New episodes of the series are out every Monday on Hotstar, and while Trust will predictably be compared to the masterful The People V. OJ Simpson, I’m willing to go a step further and say it could lay claim to the Fargo-shaped hole in our hearts. This fiction is too tasty for facts to get in the way. Two episodes in, Trust looks up to the job, with Brendan Fraser taking over that marvellous Billy Bob Thornton role in Fargo, the unhinged, sharply-dressed man of deliberation.

Ridley Scott told this story very drily, in the strictly okay film All The Money In The World, just weeks ago, but the greasy excess is where Boyle and Beaufoy dig deepest.
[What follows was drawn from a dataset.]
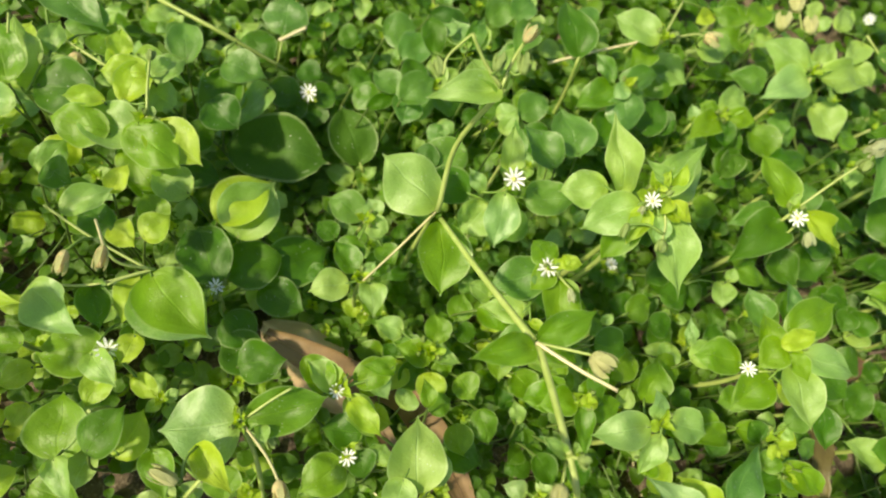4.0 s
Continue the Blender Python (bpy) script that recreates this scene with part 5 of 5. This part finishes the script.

Boyle sets up wild characters and worlds and then dices them, going from an exquisite canted shot of sun-dried Rome to mesmerizing, ingenious split-screens, segmenting the screen into quarters and fifths, and, sometimes, little picture-in-picture windows, as if he was Thomas Crown planning a heist. There is coolth, confidence and momentum with—that Boyle trademark—a running start, this show beginning with a frantic bolt through a sunflower field. Trust dazzles. The facts may be the facts, but Boyle gives us the Getty images.
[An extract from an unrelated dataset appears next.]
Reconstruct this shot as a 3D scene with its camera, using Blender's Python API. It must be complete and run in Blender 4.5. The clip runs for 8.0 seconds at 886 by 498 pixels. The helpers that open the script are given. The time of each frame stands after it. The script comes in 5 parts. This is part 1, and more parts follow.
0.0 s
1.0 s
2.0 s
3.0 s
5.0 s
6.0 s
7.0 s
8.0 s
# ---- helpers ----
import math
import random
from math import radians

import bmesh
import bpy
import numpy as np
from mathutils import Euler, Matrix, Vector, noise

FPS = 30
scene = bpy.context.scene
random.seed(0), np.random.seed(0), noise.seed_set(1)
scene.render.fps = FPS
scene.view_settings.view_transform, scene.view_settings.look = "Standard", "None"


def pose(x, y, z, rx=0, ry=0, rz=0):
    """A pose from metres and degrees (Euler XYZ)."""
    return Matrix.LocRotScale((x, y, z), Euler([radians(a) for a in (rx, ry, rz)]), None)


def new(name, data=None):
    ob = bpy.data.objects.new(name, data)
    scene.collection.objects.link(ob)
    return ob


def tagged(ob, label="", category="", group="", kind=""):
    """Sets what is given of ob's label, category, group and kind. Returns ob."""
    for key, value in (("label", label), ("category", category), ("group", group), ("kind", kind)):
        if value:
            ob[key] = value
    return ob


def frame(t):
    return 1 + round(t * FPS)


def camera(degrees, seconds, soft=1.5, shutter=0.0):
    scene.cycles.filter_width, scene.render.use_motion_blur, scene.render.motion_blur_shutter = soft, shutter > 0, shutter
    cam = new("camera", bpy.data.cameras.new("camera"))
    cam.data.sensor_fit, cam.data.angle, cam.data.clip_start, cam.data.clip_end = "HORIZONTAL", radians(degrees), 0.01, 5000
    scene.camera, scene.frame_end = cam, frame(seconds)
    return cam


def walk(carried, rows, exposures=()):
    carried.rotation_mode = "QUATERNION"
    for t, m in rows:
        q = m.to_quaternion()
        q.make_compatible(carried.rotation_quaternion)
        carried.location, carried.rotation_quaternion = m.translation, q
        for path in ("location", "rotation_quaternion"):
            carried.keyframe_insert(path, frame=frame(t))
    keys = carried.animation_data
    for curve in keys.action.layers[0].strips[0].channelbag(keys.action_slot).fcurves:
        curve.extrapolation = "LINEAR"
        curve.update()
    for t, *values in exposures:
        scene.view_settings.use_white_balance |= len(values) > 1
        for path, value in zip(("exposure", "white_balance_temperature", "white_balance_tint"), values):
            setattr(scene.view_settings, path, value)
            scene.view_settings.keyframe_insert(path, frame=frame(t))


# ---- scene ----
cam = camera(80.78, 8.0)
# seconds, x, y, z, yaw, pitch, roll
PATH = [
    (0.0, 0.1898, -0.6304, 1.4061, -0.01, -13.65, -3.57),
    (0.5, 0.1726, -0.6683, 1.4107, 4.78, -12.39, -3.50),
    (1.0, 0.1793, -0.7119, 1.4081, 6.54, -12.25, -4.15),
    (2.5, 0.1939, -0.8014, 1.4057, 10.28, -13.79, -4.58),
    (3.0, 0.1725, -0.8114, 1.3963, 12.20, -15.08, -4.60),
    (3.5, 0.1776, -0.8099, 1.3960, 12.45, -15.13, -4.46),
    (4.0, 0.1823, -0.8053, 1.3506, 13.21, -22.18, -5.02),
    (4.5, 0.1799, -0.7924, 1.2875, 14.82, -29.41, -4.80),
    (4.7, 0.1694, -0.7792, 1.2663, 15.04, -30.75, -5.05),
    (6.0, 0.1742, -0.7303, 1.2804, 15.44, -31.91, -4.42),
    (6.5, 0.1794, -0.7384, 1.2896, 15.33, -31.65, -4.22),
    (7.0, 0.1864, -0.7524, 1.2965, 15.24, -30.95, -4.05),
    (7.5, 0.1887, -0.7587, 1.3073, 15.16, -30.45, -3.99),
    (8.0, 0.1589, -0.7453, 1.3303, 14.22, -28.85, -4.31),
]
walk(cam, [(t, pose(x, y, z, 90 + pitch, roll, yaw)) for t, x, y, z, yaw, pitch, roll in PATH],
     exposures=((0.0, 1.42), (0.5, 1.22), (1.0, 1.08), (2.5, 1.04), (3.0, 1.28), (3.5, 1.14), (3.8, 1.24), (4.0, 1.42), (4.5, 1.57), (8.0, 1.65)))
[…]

The great Donald Sutherland plays John Paul Getty, the wily patriarch who throws around his wiliness and patriarchy, griping about an increase in newspaper price instead of commenting on his son killing himself. Suicide, he makes clear, is something he “will not have", sending a trusted enforcer—the cowboy—to alter history and news. It is fantastic to see Sutherland in a role so vulpine, and, perversely, it reminds me of him in Robert Altman’s MASH, where he played the charming “Hawkeye" Pierce. Here that same eye glints, but never yields.

Those around Getty Sr call him Paul, including his girlfriend (and other women of his harem who she refers to as “decoration"). One of his sons is also a Paul, a spineless drug user trying to claw his way back into the family fortune. His grandson also shares his name: Paul III is a slack-jawed boy, frequently bewildered and frequently barefoot. The old man describes Shakespeare as overrated but quotes King Lear, and is disgusted by his pitiful progeny and their inability to match up to him, “the man who begat them". It is a vicious yet velvety performance, made special by the way Sutherland enunciates weighty, carefully chosen words with a terrible majesty, hurling verbal paperweights at those near him.

“In Italy, kidnapping is seen as a personal matter," shrugs a local policeman as the cowboy tries to trace Paul Getty III in Rome. The young man has disappeared and a ransom note has materialized on his bed. The facts are peculiar, yet the cowboy stays cool—“I’m slow to wrath," he explains—even though, like the show, he eschews subtlety for spectacle. He enters Rome with stars-and-stripes on his cravat, then ties the neckerchief outside his hotel window like a flag, advertising his presence to the curious. Fraser is a revelation, skirting a precise line between playing broad and playing dumb, creating a character to love. Boyle allows him the run of the narrative, and cannily cracks open Ennio Morricone-style Western music, not for bullets but when the cowboy deals out the real thing: dollars.

We could bicker about how true this true crime story is—the enforcer existed, but this glorious cowboy persona may be entirely made up—yet how can one complain? It is rare that a tale be both lurid and lovely. The People V. OJ Simpson hit its marks with incredible facts; this one does so using phenomenal fiction. There are fine actors, particularly Hilary Swank as Paul III’s enervated mother, and Silas Carson as Bullimore the butler (think a haughty Jeeves with a less playful eyebrow), and the nuances are telling. The old man likes erotica read out to him before he raises the red lantern with a lady he chooses, while we later learn that Paul III, who loves films, has partied with that most infamous of film-makers, Roman Polanski. When in Rome...

Rome calls the youngest Paul “The Golden Hippie", befitting a lad who looks like a Renaissance painting of a Grateful Dead fan, a bell-bottomed billionaire disco freak who may have faked his own disappearance. The old man is amused by him, and by this spirit of enterprise missing from so many of his heirs, but when he learns of the kidnapping, he ignores it. He has more exacting matters at hand. The breakfast butter is a bit hard.

Streaming tip of the week

Before Danny Boyle starts the next James Bond film, dive through the British director’s diverse work. Netflix has Trainspotting and Steve Jobs, Hotstar offers 28 Days Later, 28 Weeks Later, The Beach, 127 Hours and Trance, while Amazon Prime holds T2 Trainspotting, a fittingly aged sequel. Be careful not to overdose.

Stream of Stories is a column on what to watch online.